The renewable energy sector is set to experience unprecedented growth in engineering, procurement, construction, and commissioning (EPCC) revenues, with analysts predicting a surge in order books driven by large-scale solar (LSS) and Corporate Green Power Programme (CGPP) projects in the coming years.
According to TA Research, the sector’s growth trajectory will be underpinned by the rollout of 800 megawatts (MW) of CGPP projects and an anticipated record-breaking 2,000MW from the upcoming fifth round of the Large-Scale Solar (LSS5) initiative. These projects are slated for commissioning by the end of the 2025 financial year (FY25) and will extend into FY26 and FY27.
Falling Solar Module Prices to Drive Competitive Bids
A significant factor contributing to this optimistic outlook is the sharp decline in global solar module prices, which have fallen by over 60% since their peak in late 2021. These modules, which previously accounted for nearly half of EPCC costs during the LSS4 phase, have substantially reduced overall project costs.
TA Research estimates that EPCC costs have decreased by approximately 30% since LSS4, which is expected to result in lower tariff bids for LSS5 projects, ranging between 14 and 16 sen per kilowatt-hour (kWh). This marks a significant drop from the 20 sen per kWh average observed in LSS4.

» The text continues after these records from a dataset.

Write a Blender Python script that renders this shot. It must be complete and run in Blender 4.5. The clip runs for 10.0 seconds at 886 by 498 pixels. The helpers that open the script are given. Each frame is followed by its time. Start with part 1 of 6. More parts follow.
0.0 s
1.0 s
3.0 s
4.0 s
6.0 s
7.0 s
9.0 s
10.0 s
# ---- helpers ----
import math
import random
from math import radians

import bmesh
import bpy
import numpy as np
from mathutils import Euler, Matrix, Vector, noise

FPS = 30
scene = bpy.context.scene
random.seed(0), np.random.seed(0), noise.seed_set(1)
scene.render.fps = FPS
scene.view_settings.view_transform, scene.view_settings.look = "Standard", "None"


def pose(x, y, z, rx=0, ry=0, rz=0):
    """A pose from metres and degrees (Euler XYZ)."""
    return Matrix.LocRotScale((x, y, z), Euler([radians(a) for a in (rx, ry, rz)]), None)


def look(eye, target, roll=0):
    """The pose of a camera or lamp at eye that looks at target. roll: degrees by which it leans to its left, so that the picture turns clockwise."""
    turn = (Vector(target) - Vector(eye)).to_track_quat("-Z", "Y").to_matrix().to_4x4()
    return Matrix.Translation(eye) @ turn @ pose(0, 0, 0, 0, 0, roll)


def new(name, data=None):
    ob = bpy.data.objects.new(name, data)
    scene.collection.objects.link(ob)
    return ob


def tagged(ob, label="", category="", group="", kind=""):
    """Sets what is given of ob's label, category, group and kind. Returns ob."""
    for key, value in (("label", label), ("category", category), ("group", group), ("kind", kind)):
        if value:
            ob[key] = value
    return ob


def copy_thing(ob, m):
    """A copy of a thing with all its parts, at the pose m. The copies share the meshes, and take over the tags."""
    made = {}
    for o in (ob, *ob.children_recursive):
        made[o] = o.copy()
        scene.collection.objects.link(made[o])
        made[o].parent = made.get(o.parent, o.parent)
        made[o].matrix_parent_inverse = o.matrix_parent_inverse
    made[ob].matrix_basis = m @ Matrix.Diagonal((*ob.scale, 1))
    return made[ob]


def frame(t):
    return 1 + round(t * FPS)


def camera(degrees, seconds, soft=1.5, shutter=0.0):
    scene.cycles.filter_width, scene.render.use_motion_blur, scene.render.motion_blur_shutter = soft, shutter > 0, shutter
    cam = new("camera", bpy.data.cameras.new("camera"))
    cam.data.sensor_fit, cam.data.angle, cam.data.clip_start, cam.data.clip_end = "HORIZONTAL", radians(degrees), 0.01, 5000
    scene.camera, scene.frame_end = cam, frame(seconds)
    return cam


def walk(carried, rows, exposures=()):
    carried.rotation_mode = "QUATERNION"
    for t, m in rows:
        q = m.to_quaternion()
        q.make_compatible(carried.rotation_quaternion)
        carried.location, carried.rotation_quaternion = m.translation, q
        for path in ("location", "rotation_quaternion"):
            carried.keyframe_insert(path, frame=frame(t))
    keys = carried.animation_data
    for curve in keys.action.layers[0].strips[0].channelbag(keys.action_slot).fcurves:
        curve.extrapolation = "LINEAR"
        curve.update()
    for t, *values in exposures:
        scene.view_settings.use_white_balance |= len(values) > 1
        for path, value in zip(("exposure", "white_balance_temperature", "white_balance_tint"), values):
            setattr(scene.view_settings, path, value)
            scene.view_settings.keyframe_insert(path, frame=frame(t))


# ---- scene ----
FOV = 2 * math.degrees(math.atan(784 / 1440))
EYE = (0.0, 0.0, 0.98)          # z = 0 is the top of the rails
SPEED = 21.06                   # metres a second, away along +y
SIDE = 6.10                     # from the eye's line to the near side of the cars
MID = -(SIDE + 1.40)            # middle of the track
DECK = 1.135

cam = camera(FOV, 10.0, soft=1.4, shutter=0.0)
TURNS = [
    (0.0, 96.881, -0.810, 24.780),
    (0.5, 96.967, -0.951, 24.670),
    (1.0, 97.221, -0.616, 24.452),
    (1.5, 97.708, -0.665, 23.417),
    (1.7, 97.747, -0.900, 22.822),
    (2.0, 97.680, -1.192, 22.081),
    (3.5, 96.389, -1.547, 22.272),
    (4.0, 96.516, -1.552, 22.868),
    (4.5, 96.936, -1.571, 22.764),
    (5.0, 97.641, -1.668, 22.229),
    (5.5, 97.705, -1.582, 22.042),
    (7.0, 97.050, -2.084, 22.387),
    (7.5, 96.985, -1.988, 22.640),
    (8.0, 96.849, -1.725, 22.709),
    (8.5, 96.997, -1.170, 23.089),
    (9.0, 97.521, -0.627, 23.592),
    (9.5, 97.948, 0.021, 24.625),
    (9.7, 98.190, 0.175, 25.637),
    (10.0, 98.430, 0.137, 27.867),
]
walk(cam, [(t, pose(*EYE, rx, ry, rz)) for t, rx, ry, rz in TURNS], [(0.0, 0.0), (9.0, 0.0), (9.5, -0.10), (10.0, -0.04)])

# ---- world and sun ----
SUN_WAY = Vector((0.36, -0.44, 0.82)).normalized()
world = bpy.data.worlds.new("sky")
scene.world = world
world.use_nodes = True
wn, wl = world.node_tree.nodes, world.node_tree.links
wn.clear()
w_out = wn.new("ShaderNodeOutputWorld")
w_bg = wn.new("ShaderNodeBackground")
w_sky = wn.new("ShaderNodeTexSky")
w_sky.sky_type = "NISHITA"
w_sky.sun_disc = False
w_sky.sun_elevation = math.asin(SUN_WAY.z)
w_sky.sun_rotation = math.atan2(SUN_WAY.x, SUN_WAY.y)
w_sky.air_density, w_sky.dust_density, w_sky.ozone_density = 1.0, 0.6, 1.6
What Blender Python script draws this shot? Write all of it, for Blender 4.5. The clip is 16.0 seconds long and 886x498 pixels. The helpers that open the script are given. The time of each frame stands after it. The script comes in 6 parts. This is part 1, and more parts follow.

However, the research house clarified that lower tariff bids should not be interpreted as reduced profitability for LSS5 projects. Instead, the cost efficiency brought about by cheaper solar modules is expected to maintain healthy margins for EPCC players.
The evaluation process for LSS5 bids has been concluded, and shortlisted bidders will be notified by the Energy Commission starting from December 23, 2024.
Expansion of the SelCo Programme Unlocks New Opportunities
In addition to the LSS initiatives, recent enhancements to the Solar for Self-Consumption (SelCo) programme have added further optimism. Announced by the Energy Transition and Water Transformation Ministry, these updates complement the existing Net Energy Metering (NEM) scheme.
While NEM allows excess solar energy to be exported to the grid in exchange for credits to offset power costs, SelCo is designed strictly for self-consumption. Both programmes primarily focus on rooftop solar installations, but NEM remains constrained by government-imposed quotas.
A key update in the SelCo programme is the inclusion of ground-mounted and floating solar configurations. This expansion opens up vast opportunities beyond rooftop installations, which currently account for only 16% of Malaysia’s solar capacity. In contrast, ground-mounted solar installations contribute a dominant 78% of total solar output, according to data from the Sustainable Energy Development Authority.
The broadened scope of the SelCo initiative is expected to reduce reliance on quota-driven programmes like LSS and CGPP, creating a more flexible and sustainable growth pathway for the renewable energy sector.
Sector Outlook: Overweight Rating Maintained
TA Research maintains an “overweight” rating on the power and utilities sector, citing factors such as demand-supply tightness in energy generation, a record-high renewable energy rollout, increased capital expenditure on grid infrastructure, and the anticipated commencement of Malaysia’s renewable energy exports.
The sector’s growth will be further driven by Malaysia’s ambitious National Energy Transition Roadmap (NETR), which targets a 70% renewable energy mix by 2050. Additionally, the rapid expansion of data centres is expected to fuel robust demand growth, underscoring the urgent need for new generation capacity.
Key Beneficiaries Identified
Within the EPCC sub-sector, companies poised to benefit include Samaiden Group Bhd, Solarvest Holdings Bhd, Sunview Group Bhd, and Pekat Group Bhd. Meanwhile, asset owners expected to gain from the LSS5 rollout include Tenaga Nasional Bhd, Malakoff Corp Bhd, and YTL Power International Bhd.
As Malaysia accelerates its renewable energy ambitions, stakeholders across the power and utilities sector are well-positioned to capitalise on what is set to be a transformative period for the industry.